Finally went to see 42 last night, at the best theater in the Twin Cities, the Riverview. Split a big buttered popcorn with my honey, and sipped on an ice-cold Mr. Pibb. Delicious!
42 was pretty good, but also pretty standard Hollywood fare.
I particularly enjoyed the digital re-creation of the old ball parks, Ebbets field, the Polo Grounds, Shibe, and Forbes. (Here’s a link to a little article about that…) They did a really nice job of portraying the friendly confines of these cozy old ball parks. (Okay, the Polo Grounds was not entirely cozy.) Below is a shot of Engel Stadium in Chattanooga, where Jackie Robinson actually played some ball, and which they used as a basis for the digital reconstruction of Ebbets Field.
Harrison Ford and Chawick Boseman were both excellent in their roles.
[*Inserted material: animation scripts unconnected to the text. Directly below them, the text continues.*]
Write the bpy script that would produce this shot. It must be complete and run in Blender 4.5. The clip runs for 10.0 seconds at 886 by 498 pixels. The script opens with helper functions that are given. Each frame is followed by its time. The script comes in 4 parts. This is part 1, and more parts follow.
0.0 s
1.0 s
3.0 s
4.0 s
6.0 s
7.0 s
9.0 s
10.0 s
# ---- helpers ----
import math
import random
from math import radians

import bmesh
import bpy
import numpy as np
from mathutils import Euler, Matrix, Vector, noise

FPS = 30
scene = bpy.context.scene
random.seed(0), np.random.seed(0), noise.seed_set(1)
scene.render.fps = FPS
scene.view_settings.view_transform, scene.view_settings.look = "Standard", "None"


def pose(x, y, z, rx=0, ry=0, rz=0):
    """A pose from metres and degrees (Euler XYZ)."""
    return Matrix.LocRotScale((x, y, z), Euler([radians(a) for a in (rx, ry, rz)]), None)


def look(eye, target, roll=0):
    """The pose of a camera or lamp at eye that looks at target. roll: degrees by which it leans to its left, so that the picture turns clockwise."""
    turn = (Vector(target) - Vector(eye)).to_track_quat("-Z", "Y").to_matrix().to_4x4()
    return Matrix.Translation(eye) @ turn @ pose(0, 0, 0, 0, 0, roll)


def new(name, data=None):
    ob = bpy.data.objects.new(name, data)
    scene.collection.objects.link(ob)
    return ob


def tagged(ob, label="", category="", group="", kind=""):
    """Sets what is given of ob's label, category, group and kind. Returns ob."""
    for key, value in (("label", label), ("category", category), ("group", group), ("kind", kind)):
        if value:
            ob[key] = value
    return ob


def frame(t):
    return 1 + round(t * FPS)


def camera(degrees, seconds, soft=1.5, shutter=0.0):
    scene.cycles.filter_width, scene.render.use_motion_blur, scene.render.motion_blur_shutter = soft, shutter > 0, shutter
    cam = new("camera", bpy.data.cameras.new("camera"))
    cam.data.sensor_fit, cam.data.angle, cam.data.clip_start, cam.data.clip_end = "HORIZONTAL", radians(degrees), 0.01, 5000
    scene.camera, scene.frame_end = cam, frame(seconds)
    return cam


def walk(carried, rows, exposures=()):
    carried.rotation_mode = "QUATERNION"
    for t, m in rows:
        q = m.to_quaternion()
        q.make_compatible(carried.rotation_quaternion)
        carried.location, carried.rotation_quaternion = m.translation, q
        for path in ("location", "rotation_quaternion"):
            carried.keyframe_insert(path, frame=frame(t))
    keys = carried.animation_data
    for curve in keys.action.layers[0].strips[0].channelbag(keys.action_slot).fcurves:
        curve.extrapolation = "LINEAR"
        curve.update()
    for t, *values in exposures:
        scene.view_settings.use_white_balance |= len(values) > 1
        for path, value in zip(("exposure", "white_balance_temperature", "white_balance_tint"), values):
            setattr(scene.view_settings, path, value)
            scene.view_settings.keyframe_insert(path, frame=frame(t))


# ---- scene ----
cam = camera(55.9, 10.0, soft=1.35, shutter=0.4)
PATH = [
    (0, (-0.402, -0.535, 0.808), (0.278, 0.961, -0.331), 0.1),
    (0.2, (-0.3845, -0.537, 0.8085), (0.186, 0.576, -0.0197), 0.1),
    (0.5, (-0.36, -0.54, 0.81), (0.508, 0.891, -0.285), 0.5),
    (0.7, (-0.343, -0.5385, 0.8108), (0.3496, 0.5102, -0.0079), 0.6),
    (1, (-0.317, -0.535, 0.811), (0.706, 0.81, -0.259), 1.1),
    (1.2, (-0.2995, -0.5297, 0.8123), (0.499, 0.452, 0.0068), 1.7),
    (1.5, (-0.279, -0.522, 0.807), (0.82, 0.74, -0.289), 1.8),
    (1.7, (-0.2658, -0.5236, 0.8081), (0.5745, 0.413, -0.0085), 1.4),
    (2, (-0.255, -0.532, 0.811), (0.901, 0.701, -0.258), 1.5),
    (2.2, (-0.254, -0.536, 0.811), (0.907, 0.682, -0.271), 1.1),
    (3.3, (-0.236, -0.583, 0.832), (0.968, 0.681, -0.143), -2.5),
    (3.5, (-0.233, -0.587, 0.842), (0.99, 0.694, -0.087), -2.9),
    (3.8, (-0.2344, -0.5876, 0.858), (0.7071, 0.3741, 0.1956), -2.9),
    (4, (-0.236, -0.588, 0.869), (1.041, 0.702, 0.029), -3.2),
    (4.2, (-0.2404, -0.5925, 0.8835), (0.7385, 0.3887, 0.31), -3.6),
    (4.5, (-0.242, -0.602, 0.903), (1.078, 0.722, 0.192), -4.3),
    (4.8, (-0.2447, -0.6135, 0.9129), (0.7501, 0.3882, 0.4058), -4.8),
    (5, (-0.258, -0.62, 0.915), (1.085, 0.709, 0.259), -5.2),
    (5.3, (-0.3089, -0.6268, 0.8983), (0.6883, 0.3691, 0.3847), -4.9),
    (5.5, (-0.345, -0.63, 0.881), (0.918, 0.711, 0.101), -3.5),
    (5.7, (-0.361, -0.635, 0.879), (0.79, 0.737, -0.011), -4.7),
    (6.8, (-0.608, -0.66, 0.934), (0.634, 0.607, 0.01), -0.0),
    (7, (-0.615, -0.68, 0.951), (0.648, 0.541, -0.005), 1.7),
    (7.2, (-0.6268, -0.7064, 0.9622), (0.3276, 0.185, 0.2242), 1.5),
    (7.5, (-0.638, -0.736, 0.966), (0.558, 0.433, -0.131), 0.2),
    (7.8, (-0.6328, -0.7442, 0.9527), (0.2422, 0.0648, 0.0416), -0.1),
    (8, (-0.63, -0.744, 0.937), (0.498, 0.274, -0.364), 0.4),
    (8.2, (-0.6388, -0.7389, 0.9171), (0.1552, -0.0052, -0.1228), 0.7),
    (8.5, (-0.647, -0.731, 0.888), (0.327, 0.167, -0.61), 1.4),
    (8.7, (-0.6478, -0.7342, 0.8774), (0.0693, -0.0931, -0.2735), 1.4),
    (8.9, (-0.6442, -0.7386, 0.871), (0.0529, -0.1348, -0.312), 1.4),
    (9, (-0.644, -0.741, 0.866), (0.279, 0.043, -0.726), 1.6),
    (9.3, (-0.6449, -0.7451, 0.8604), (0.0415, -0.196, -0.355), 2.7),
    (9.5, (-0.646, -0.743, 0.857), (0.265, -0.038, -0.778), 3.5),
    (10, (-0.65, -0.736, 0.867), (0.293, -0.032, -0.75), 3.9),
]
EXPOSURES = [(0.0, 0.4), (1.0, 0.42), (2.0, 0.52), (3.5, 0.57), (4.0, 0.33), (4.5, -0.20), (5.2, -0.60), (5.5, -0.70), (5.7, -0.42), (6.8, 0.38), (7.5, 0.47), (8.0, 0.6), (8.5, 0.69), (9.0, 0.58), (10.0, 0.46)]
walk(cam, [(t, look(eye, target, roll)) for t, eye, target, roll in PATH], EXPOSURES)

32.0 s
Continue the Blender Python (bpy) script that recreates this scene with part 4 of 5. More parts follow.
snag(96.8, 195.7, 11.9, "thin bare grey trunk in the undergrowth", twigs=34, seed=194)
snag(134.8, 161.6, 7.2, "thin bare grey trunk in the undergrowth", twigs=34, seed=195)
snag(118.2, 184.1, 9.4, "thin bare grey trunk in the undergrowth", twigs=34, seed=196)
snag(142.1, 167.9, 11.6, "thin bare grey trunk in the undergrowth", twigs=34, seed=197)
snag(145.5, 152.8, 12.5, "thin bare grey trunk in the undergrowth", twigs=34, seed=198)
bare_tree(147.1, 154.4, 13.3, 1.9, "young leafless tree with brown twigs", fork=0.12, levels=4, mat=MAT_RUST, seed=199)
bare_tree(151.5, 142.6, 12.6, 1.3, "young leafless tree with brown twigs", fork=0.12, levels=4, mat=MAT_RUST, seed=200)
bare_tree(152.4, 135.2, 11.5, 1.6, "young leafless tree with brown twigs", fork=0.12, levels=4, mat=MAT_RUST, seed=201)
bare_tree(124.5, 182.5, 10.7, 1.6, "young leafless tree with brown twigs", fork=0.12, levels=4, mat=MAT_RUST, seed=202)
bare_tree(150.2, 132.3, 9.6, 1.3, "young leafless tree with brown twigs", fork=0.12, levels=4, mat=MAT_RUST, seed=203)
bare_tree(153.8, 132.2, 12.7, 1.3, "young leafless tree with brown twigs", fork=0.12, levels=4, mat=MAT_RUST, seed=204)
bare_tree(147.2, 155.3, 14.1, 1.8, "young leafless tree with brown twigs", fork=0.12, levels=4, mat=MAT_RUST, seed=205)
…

I was pleasantly surprised to see Max Gail playing Burt Shotton, who took over as manager of the Dodger’s when Jackie came up to the Majors. I always enjoyed Max in Barney Miller, as detective Wojciehowic. Nice to see him again. I thought more could have been made of his role, but I suppose, with all the characters in this story, they had to pick and choose which stories to develop. Nicole Beharie also did well as Rachel Robinson, Jackie’s wife. I would have liked to have seen more done with her role as well.
The most electric personality in the movie, I thought, was Leo Durocher, portrayed by Christopher Meloni. He didn’t have a lot of scenes, but each one was great. I thought they filmed these scenes in an interesting way; initially they don’t give you a full view of the Durocher, in the first scenes he’s kind of shadowy and wise-cracking. And then comes the scene where he address the team in the kitchen, where he’s dynamite. And then he’s gone. Nicely done, Chris Meloni.
Quite a shift from Durocher to Shotton; I wonder what that story was like? I’ll have to read more about that season.
Overall, then, a very good movie, and well worth the $2 I paid at bargain night at the Riverview. The film had a digital polish to it, as most movies do these days. The music is a bit overbearing, and tells you when the big scenes are, and how to feel; it could have been toned down a bit. And it’s trying to tell a long and pretty complex story in only a few (okay, 128) minutes, and so, naturally, it kind of mostly skims lightly over the story. But it’s a story worth telling and the actors carry the story and make it real.